**STATED EXERCISE:**
Output exactly the lines that run from the line containing "import random" through the line containing "ob = bpy.data.objects.new(name, data)", with both ends included.
----
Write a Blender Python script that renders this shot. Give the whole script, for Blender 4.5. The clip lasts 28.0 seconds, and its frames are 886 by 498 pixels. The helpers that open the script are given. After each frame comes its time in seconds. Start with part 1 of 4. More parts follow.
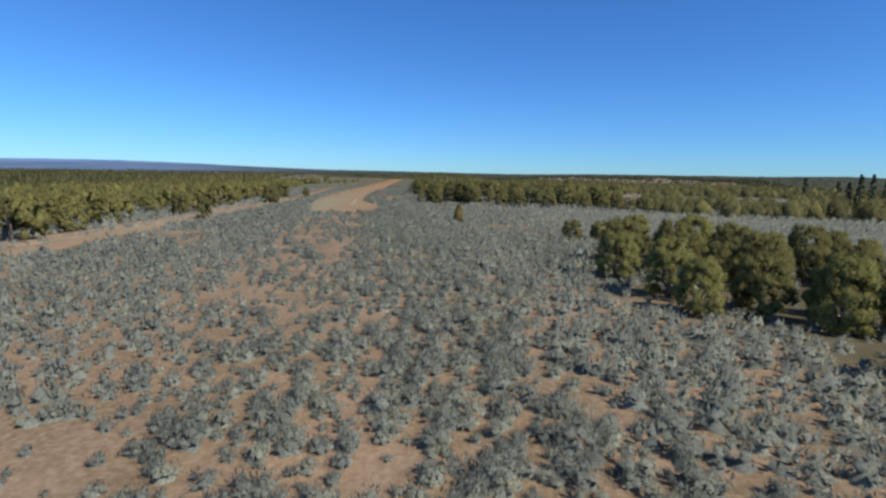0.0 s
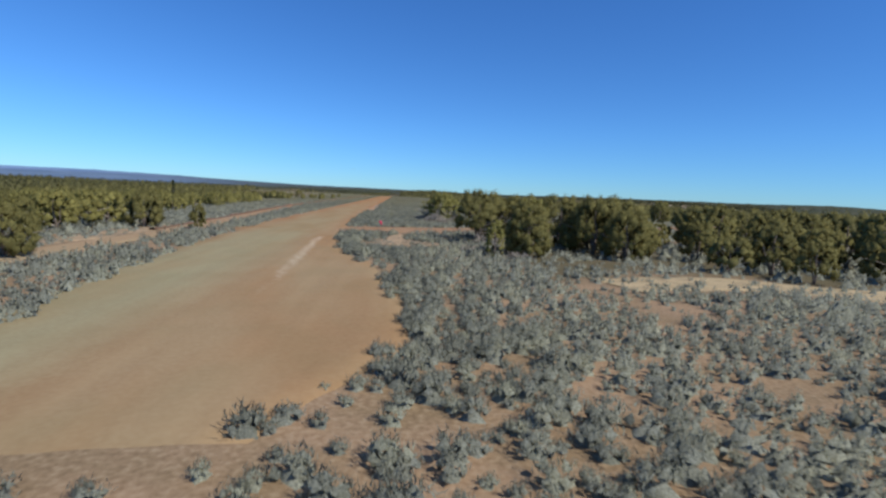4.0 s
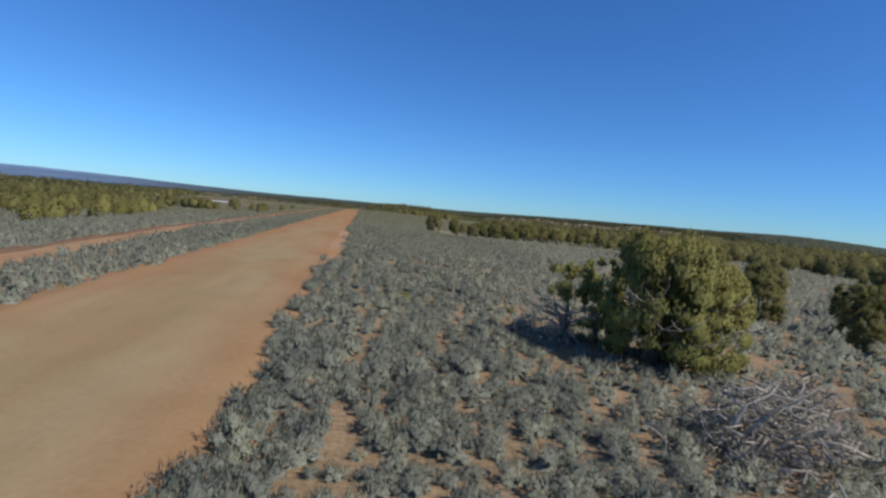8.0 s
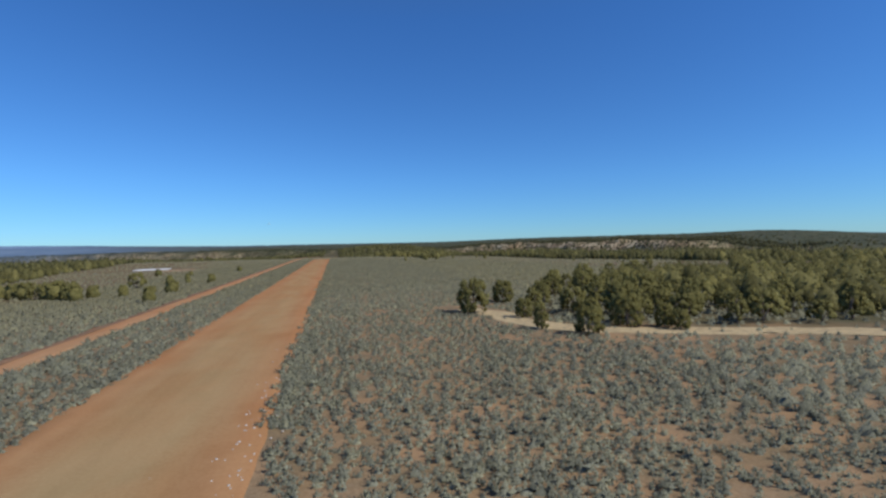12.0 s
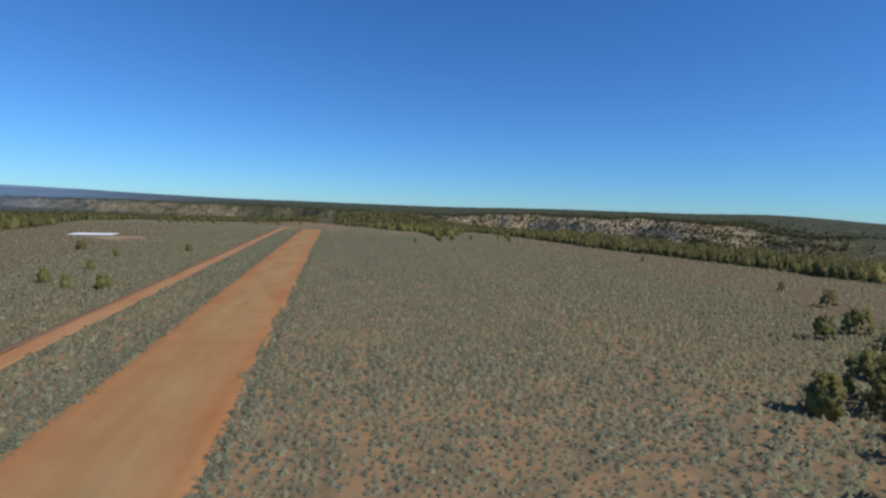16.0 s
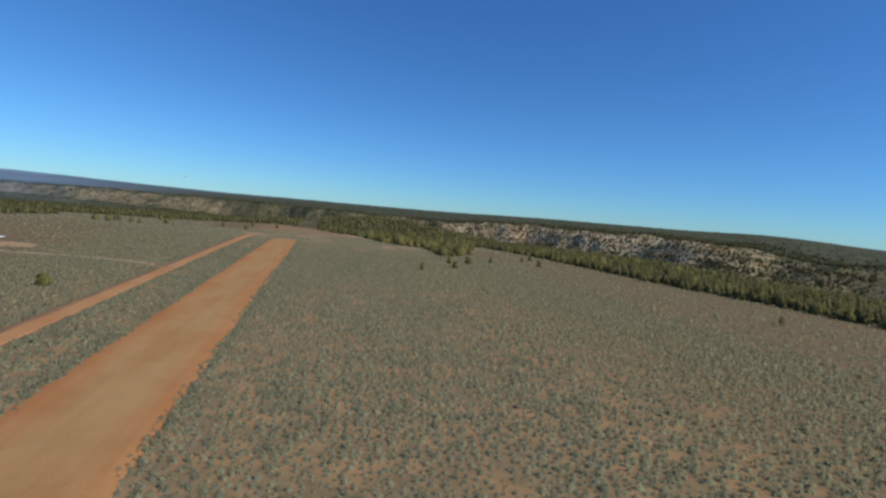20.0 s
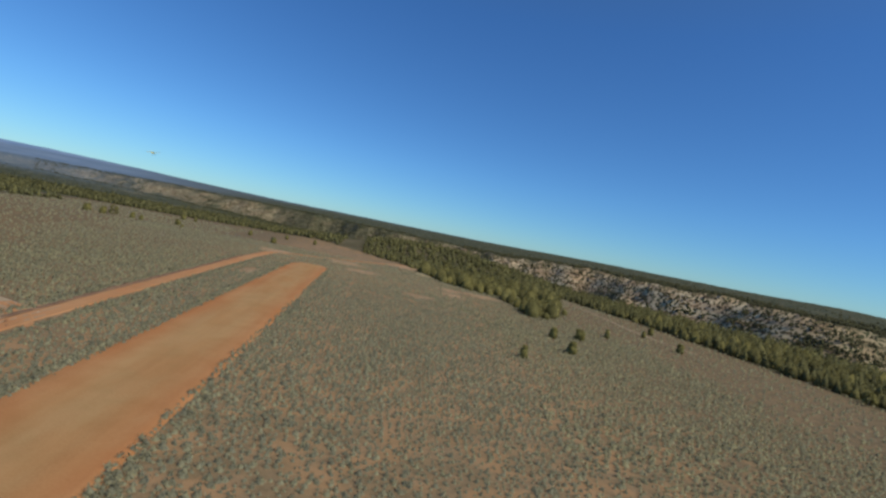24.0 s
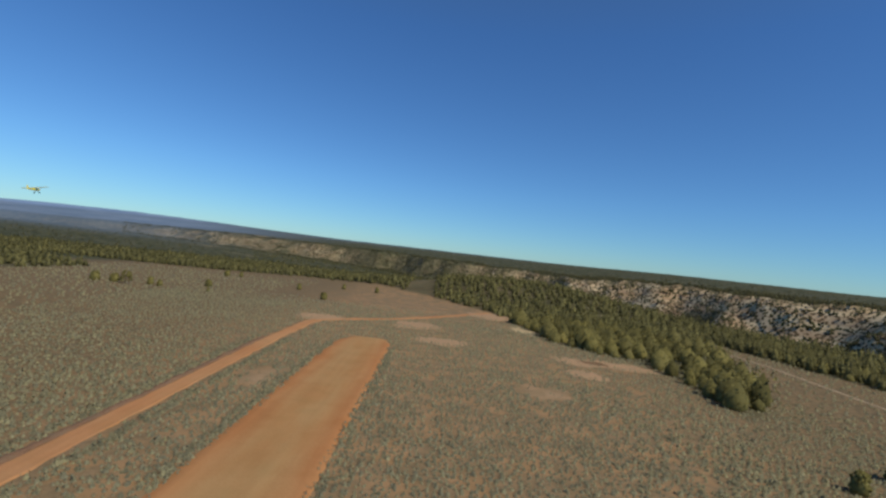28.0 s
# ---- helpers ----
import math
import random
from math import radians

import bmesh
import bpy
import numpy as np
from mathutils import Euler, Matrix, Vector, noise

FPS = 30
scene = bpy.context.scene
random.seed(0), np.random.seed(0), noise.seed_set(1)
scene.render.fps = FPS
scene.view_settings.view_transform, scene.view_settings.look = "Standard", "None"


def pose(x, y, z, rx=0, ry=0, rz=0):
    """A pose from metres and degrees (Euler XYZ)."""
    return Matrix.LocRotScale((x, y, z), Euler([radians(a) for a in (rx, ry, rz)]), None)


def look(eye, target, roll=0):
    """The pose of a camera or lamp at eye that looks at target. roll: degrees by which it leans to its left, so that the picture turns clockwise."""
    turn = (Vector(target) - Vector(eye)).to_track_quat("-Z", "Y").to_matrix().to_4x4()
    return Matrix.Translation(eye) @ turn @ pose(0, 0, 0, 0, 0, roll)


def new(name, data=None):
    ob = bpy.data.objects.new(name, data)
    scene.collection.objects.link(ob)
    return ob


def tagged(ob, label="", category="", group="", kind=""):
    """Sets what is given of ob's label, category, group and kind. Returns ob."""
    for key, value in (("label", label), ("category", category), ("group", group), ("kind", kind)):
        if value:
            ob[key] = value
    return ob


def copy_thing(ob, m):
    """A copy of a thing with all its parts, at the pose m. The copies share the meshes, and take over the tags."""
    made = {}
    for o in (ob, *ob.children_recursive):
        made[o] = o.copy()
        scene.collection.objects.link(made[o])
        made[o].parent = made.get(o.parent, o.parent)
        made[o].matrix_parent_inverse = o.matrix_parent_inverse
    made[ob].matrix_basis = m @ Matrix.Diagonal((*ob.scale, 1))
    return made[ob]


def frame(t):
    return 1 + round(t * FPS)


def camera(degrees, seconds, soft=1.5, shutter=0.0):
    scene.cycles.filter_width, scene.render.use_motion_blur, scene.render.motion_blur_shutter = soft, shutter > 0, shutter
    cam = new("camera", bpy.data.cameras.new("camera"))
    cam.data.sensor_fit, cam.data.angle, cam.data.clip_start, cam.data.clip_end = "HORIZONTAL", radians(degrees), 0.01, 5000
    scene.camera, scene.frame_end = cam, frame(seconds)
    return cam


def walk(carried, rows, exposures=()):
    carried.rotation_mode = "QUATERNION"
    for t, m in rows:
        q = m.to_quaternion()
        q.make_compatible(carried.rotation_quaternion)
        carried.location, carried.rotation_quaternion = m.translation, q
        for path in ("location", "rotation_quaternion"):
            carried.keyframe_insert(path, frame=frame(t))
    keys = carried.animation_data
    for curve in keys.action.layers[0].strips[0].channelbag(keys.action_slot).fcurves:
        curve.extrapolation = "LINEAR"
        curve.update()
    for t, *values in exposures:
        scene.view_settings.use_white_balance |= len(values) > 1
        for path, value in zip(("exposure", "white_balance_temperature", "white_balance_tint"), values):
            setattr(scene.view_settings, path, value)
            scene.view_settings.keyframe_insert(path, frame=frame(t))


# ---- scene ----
cam = camera(82.00, 28.0, soft=2.5, shutter=0.08)
PATH = [
    (0.0, pose(10.82, -100.90, 5.08, 81.69, -1.30, -3.02)),
    (0.5, pose(10.28, -93.83, 4.97, 81.24, -2.69, -3.67)),
    (1.0, pose(9.79, -86.70, 4.79, 81.26, -3.64, -4.26)),
    (1.5, pose(9.28, -79.86, 4.74, 81.26, -4.90, -4.65)),
    (2.0, pose(8.75, -72.20, 4.52, 81.66, -6.61, -4.74)),
    (2.5, pose(8.25, -64.65, 4.18, 83.10, -7.25, -4.84)),
    (3.0, pose(7.51, -57.39, 3.96, 84.32, -6.87, -5.09)),
    (3.5, pose(6.84, -50.05, 3.87, 83.92, -4.77, -4.57)),
    (5.5, pose(2.38, -21.33, 3.77, 83.78, 0.45, -6.97)),
    (6.0, pose(2.15, -14.01, 3.86, 82.95, -0.36, -7.95)),
    (6.5, pose(2.20, -6.48, 3.97, 83.35, -2.10, -7.65)),
    (7.0, pose(2.28, 0.88, 3.95, 84.73, -4.83, -7.62)),
    (7.5, pose(2.43, 7.97, 3.88, 85.40, -6.00, -8.08)),
    (8.0, pose(2.40, 14.30, 4.13, 85.77, -5.16, -8.88)),
    (8.5, pose(2.37, 20.61, 4.33, 86.04, -3.21, -9.80)),
    (9.0, pose(2.45, 27.94, 4.43, 86.69, -4.21, -9.95)),
    (9.5, pose(2.46, 34.81, 4.53, 87.83, -6.10, -9.85)),
    (10.0, pose(2.43, 41.45, 4.76, 88.54, -3.89, -10.26)),
    (10.5, pose(2.65, 48.36, 5.43, 88.30, -0.48, -10.60)),
    (11.0, pose(2.82, 54.95, 6.00, 88.05, 4.14, -11.35)),
    (11.5, pose(3.10, 61.28, 6.63, 88.38, 4.65, -11.62)),
    (12.0, pose(3.36, 67.45, 7.06, 89.38, 1.32, -11.90)),
    (12.5, pose(3.50, 73.20, 7.76, 89.25, 0.10, -12.35)),
    (13.0, pose(3.64, 79.48, 8.20, 89.92, -3.30, -12.74)),
    (13.5, pose(4.08, 85.60, 8.45, 90.29, -5.85, -13.10)),
    (15.5, pose(5.50, 109.06, 11.64, 86.43, -2.20, -11.66)),
    (16.0, pose(5.92, 115.16, 12.00, 85.39, -2.16, -11.91)),
    (16.5, pose(6.11, 120.97, 12.40, 85.31, -0.91, -13.13)),
    (17.0, pose(6.37, 126.66, 12.77, 85.95, -1.96, -14.13)),
    (17.5, pose(6.69, 132.43, 12.84, 86.62, -3.41, -14.49)),
    (18.0, pose(6.80, 139.82, 12.67, 87.04, -5.17, -14.37)),
    (18.5, pose(7.45, 146.71, 12.83, 86.91, -4.93, -13.87)),
    (19.0, pose(8.32, 153.34, 13.31, 86.40, -4.26, -13.36)),
    (19.5, pose(8.89, 159.74, 13.79, 85.89, -3.53, -13.21)),
    (20.0, pose(9.17, 166.28, 14.05, 85.91, -4.89, -12.93)),
    (20.5, pose(9.50, 173.22, 14.08, 86.53, -7.25, -12.10)),
    (21.0, pose(9.86, 179.81, 14.01, 87.42, -10.29, -11.30)),
    (21.5, pose(10.27, 186.21, 13.95, 88.16, -9.24, -10.69)),
    (23.5, pose(10.51, 214.58, 13.94, 87.45, -9.54, -8.85)),
    (24.0, pose(10.40, 220.99, 14.04, 88.34, -11.34, -7.36)),
    (24.5, pose(10.26, 226.54, 14.30, 89.22, -9.06, -5.25)),
    (25.0, pose(10.22, 232.30, 14.44, 89.66, -10.33, -3.63)),
    (25.5, pose(9.84, 238.14, 14.61, 90.14, -8.88, -2.99)),
    (26.0, pose(9.49, 243.74, 14.90, 90.48, -9.44, -2.68)),
    (26.5, pose(9.16, 249.67, 14.82, 90.91, -8.99, -2.69)),
    (27.0, pose(8.32, 255.25, 15.02, 90.90, -7.02, -2.26)),
    (27.5, pose(7.89, 260.43, 15.58, 90.50, -5.68, -1.14)),
    (28.0, pose(7.20, 265.08, 16.21, 90.31, -6.35, -0.08)),
]
walk(cam, PATH, [(0, 0.0, 6200, 10), (5, 0.0, 6250, 10), (8, -0.1, 6300, 10), (13, -0.12, 6320, 8), (18, -0.15, 6400, 6), (21, -0.15, 6600, 5), (25, -0.18, 6950, 6), (28, -0.2, 7250, 7)])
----
**OUTPUT:**
import random
from math import radians

import bmesh
import bpy
import numpy as np
from mathutils import Euler, Matrix, Vector, noise

FPS = 30
scene = bpy.context.scene
random.seed(0), np.random.seed(0), noise.seed_set(1)
scene.render.fps = FPS
scene.view_settings.view_transform, scene.view_settings.look = "Standard", "None"


def pose(x, y, z, rx=0, ry=0, rz=0):
    """A pose from metres and degrees (Euler XYZ)."""
    return Matrix.LocRotScale((x, y, z), Euler([radians(a) for a in (rx, ry, rz)]), None)


def look(eye, target, roll=0):
    """The pose of a camera or lamp at eye that looks at target. roll: degrees by which it leans to its left, so that the picture turns clockwise."""
    turn = (Vector(target) - Vector(eye)).to_track_quat("-Z", "Y").to_matrix().to_4x4()
    return Matrix.Translation(eye) @ turn @ pose(0, 0, 0, 0, 0, roll)


def new(name, data=None):
    ob = bpy.data.objects.new(name, data)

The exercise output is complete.